Configuration to modify job migration

You can configure LSF to requeue a migrating job rather than restart or rerun the job.


Configuration file

Parameter and syntax

Behavior

lsf.conf

LSB_MIG2PEND=1

  • LSF re-queues a migrating job rather than restarting or rerunning the job

  • LSF re-queues the job as pending in order of the original submission time and priority

  • In a multicluster environment, LSF ignores this parameter

LSB_REQUEUE_TO_BOTTOM=1

  • When LSB_MIG2PEND=1, LSF re-queues a migrating job to the bottom of the queue, regardless of the original submission time and priority

  • If the queue defines APS scheduling, migrated jobs keep their APS information and compete with other pending jobs based on the APS value


Checkpointing re-sizable jobs

After a checkpoint-able re-sizable job restarts (brestart), LSF restores the original job allocation request. LSF also restores job-level autoresizable attribute and notification command if they are specified at job submission.

Example

The following example shows a queue configured for periodic checkpointing in lsb.queues:
Begin Queue
...
QUEUE_NAME=checkpoint
CHKPNT=mydir 240
DESCRIPTION=Automatically checkpoints jobs every 4 hours to mydir
...
End Queue
Note: The bqueues command displays the checkpoint period in seconds; the lsb.queues CHKPNT parameter defines the checkpoint period in minutes.

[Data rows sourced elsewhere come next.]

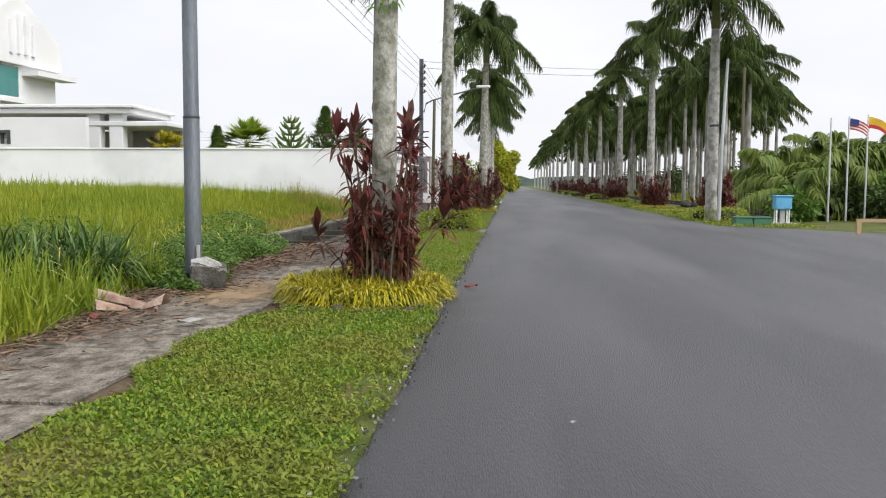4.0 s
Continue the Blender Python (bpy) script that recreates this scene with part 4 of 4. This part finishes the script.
for k in range(5):
    bm = bmesh.new()
    bmesh.ops.create_icosphere(bm, subdivisions=2, radius=0.28)
    for vv in bm.verts:
        vv.co *= 1 + 0.3 * noise.noise(vv.co * 4 + Vector((k, 0, 0)))
        vv.co.z *= 0.6
    ob = tagged(part("boulder", bm, M_CONC_DARK), "dark rough boulder by the drain", "stone", "boulders by the drain")
    ob.location = (9.9 + 0.25 * k, 47 + 0.5 * k + (3 if k > 2 else 0), 0.1)

pole2 = tagged(put("service_pole", lathe([(-0.02, 0.06), (2.4, 0.055), (5.1, 0.045), (5.11, 0)], 12, (0.15, 0)), M_GREYBOX, smooth=True), "slim grey steel service pole beside a palm", "pole")
pole2.location = (7.2, 27.95, 0)
tagged(put("clamp_band", lathe([(0, 0.21), (0.07, 0.21)], 14), M_STEEL_DARK), "dark band tying the pole to the palm", "band").location = (7.1, 28.2, 3.0)


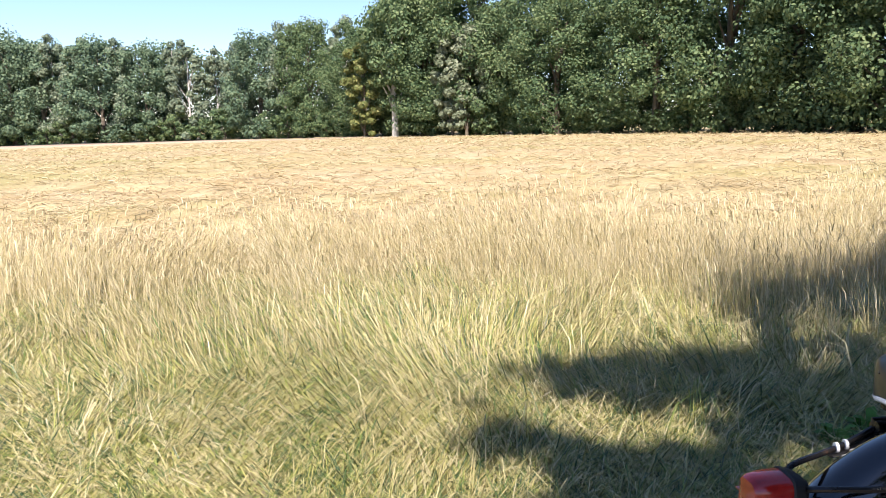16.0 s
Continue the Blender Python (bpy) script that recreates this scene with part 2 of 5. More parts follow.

If the command bchkpnt -k 123 is used to checkpoint and kill job 123, you can restart the job using the brestart command as shown in the following example:

brestart -q priority mydir 123
Job <456> is submitted to queue <priority>

LSF assigns a new job ID of 456, submits the job to the queue named "priority," and restarts the job.

Once job 456 is running, you can change the checkpoint period using the bchkpnt command:

bchkpnt -p 360 456
Job <456> is being checkpointed